In Venu Gopan’s Sarvopari Palakkaaran, Anoop Menon plays Jose, a quintessential male chauvinist from Pala, a small town in Kerala. A senior police officer, what bothers him more than the rising crime rate and corruption is the deteriorating moral standard of the young women in the country. He is disgusted by the sleeveless tops and jeans. Nothing infuriates him than a woman who doesn’t respect men. Naturally, he has a hard time finding the right life-partner, for the prospective brides he comes across are far ahead of him in terms of outlooks and worldview. In the opening scene of the film, he is seen admonishing a young niece for not being ladylike, and in the scene that follows, he is cracking down a violent clash between the ‘Kiss Of Love’ protesters and RSS activists.
Contrary to what it might seem from its title and initial sequences, Sarvopari Paalakkaran‘s core plot has nothing to do with this anti-hero. After meandering pointlessly around him and his household, the film slowly shifts its focus to a high-profile sexual abuse case, and a young feminist who is waging a lone battle against a world that reeks of misogyny.
There are a few instances where the film displays the sensibility and restraint that the subject at its heart demands.
But for the most part, Sarvopari Paalakkaran is a sloppy film that is too confused to take a side. It is long-winded, stuffed with poor humour and unintelligent plot points. The choppy editing and uneven camerawork make it harder to take some of its most crucial parts seriously. The intrigue built around Anupama goes overboard, and she ends up as a one-note character.
The weakest element of the plot is the relationship arc of Anupama and Jose. After some initial hiccups, the duo forges a friendship that borders on romance. Out of the blue, the independent young woman with well sorted priorities in life, transforms into a love-struck teenager who yearns for a hug from this unexceptional man who takes immense pride in his conservative middle-class existence.
Menon is, surprisingly, effective in his role. The trademark hyperbole smugness in his voice and body-language is absent, and his Pala slang of Malayalam is on point. Anu Sithara and Alancier are wasted in patchy roles.

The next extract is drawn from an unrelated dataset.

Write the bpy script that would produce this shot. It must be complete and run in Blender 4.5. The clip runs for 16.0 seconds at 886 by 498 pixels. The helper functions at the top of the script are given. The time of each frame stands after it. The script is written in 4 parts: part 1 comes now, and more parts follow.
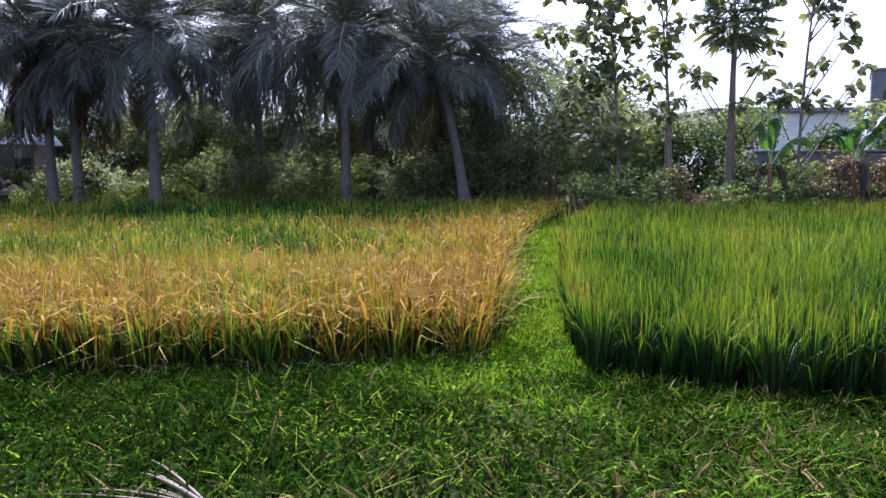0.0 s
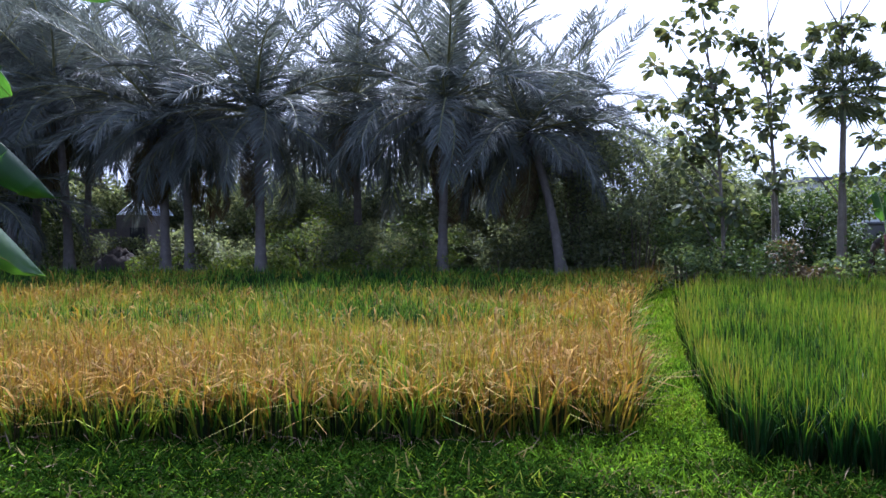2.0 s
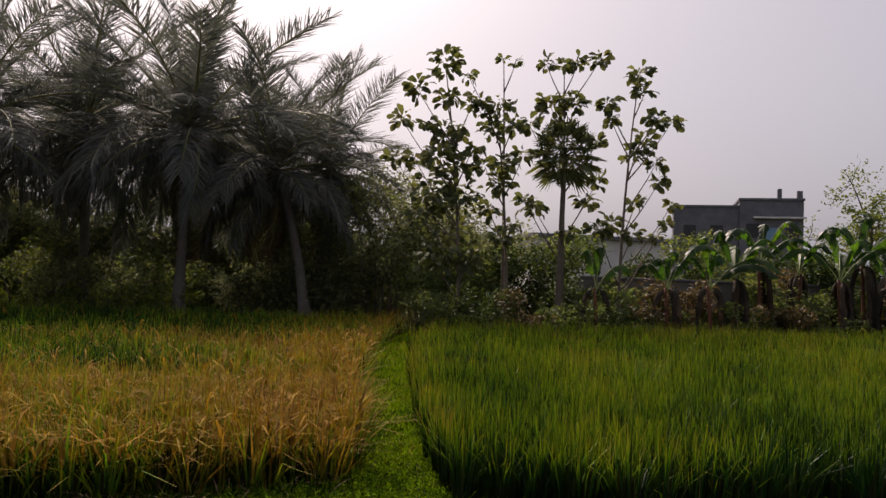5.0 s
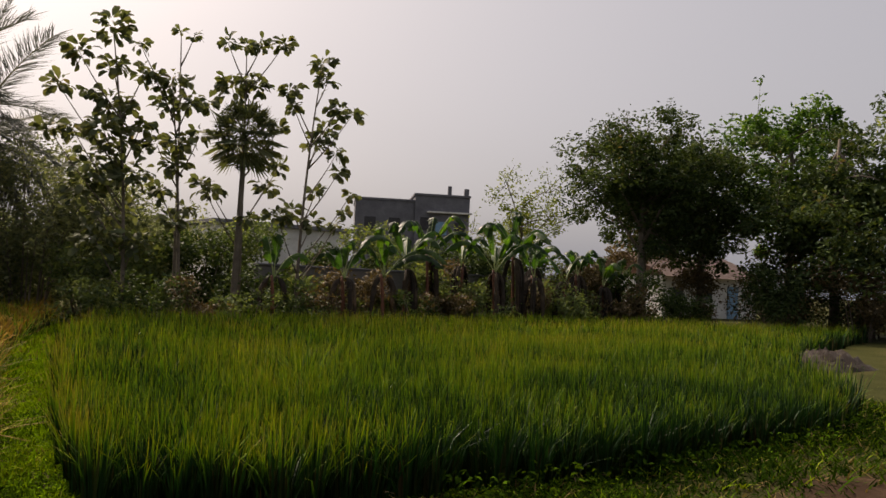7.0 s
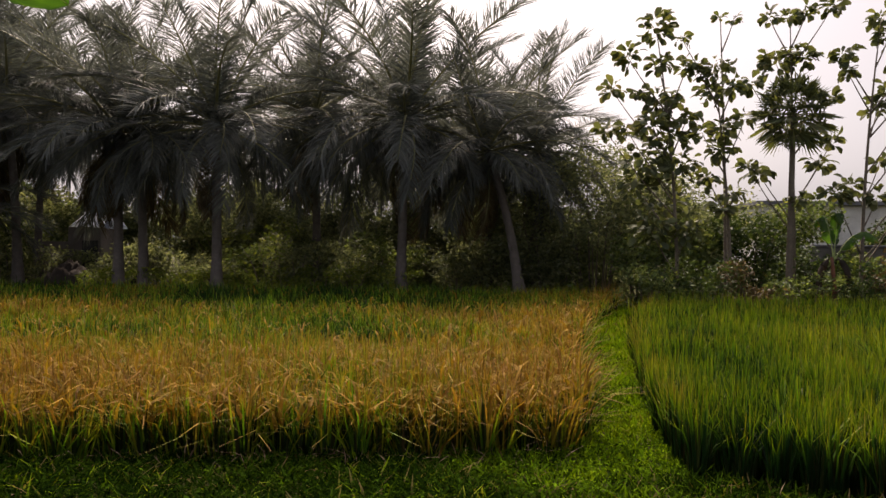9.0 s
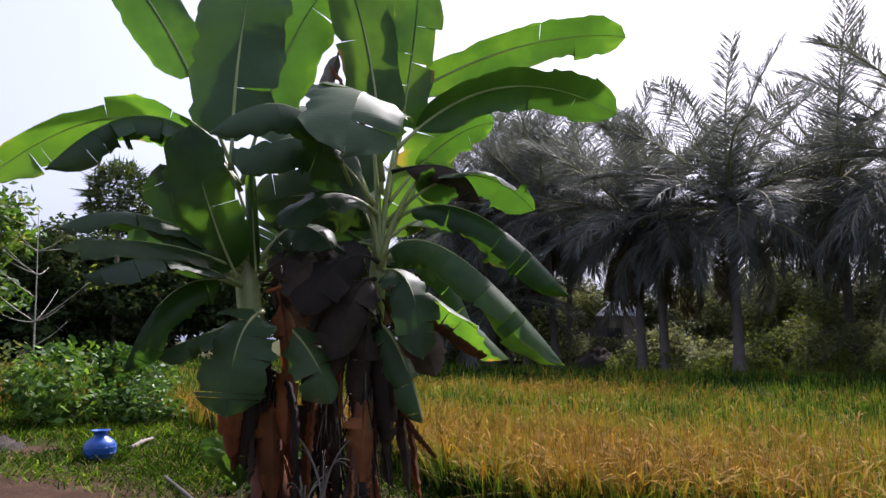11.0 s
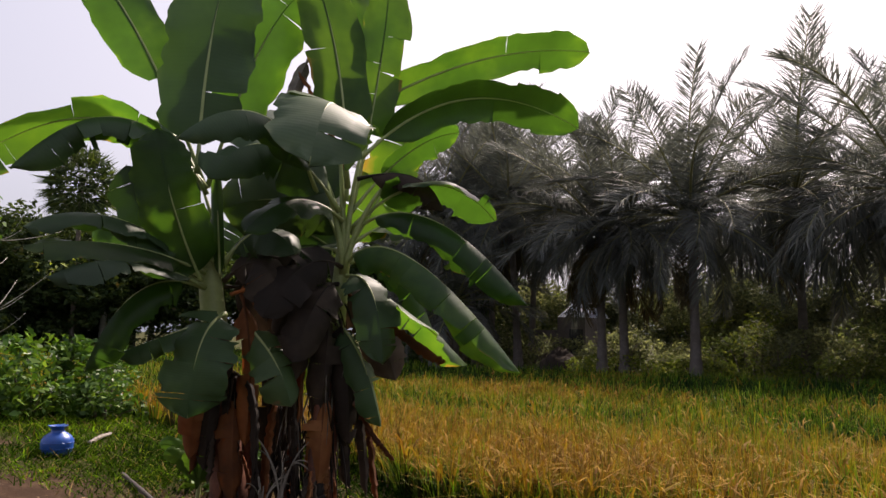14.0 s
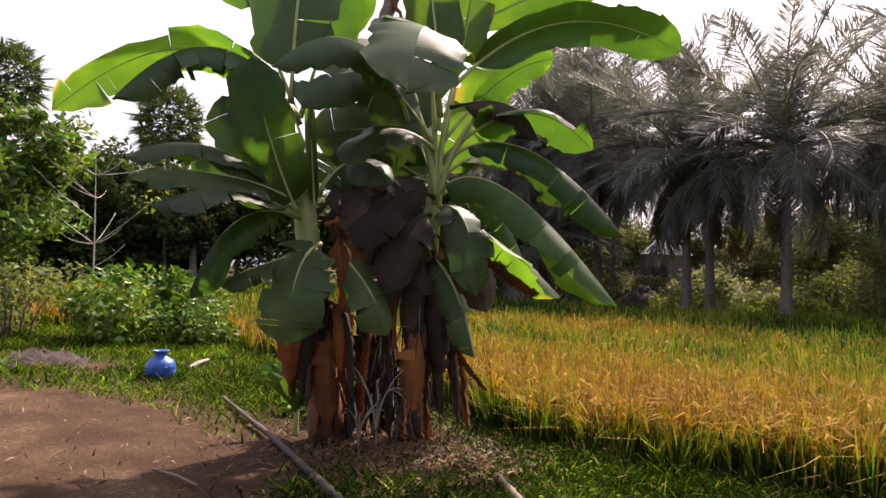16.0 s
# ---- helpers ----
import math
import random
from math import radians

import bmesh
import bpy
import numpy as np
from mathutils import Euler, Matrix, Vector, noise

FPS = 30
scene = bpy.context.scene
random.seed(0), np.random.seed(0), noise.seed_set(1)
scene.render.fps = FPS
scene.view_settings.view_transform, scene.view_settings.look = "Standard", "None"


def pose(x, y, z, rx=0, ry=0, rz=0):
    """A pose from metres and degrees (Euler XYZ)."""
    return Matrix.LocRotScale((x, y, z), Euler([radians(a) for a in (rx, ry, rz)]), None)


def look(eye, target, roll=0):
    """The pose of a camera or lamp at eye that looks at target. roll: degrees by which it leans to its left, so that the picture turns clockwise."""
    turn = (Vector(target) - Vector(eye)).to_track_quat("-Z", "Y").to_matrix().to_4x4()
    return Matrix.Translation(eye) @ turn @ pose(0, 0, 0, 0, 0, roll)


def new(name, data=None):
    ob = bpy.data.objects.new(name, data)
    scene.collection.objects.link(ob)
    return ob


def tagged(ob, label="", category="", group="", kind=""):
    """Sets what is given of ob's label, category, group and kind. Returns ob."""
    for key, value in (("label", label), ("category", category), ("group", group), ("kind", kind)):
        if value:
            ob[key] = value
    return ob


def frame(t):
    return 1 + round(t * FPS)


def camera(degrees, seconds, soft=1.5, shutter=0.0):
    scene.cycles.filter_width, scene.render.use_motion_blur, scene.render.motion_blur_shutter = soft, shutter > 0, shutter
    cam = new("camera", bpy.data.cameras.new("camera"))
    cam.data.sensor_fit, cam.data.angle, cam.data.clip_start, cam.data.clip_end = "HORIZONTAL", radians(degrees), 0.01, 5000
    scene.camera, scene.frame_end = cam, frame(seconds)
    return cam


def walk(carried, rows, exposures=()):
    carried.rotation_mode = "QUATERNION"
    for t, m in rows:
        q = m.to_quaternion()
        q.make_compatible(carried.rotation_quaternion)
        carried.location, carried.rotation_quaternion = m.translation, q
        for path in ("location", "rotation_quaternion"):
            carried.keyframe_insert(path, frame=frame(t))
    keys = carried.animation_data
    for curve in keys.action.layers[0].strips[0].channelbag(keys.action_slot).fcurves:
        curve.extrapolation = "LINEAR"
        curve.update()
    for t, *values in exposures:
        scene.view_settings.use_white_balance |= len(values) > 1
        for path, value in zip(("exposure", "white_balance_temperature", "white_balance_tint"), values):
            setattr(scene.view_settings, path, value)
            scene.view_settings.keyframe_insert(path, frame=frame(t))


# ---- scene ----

Sarvopari Palakkaaran is a film that leaves you unaffected and cold, in spite of having an impassioned tale to narrate. The technical elements are abysmal, and the writing is uninspiring. The sole saving grace is, perhaps, Balamurali who is a sheer delight to watch on screen. Her performance shoulders the second half of the film. She has a great screen presence, and she can outperform or hold her own against any male star in the industry. She adds a shine to the otherwise-dull film with nothing but her unkempt hair, sun-tanned face, casual body language and excellent acting prowess.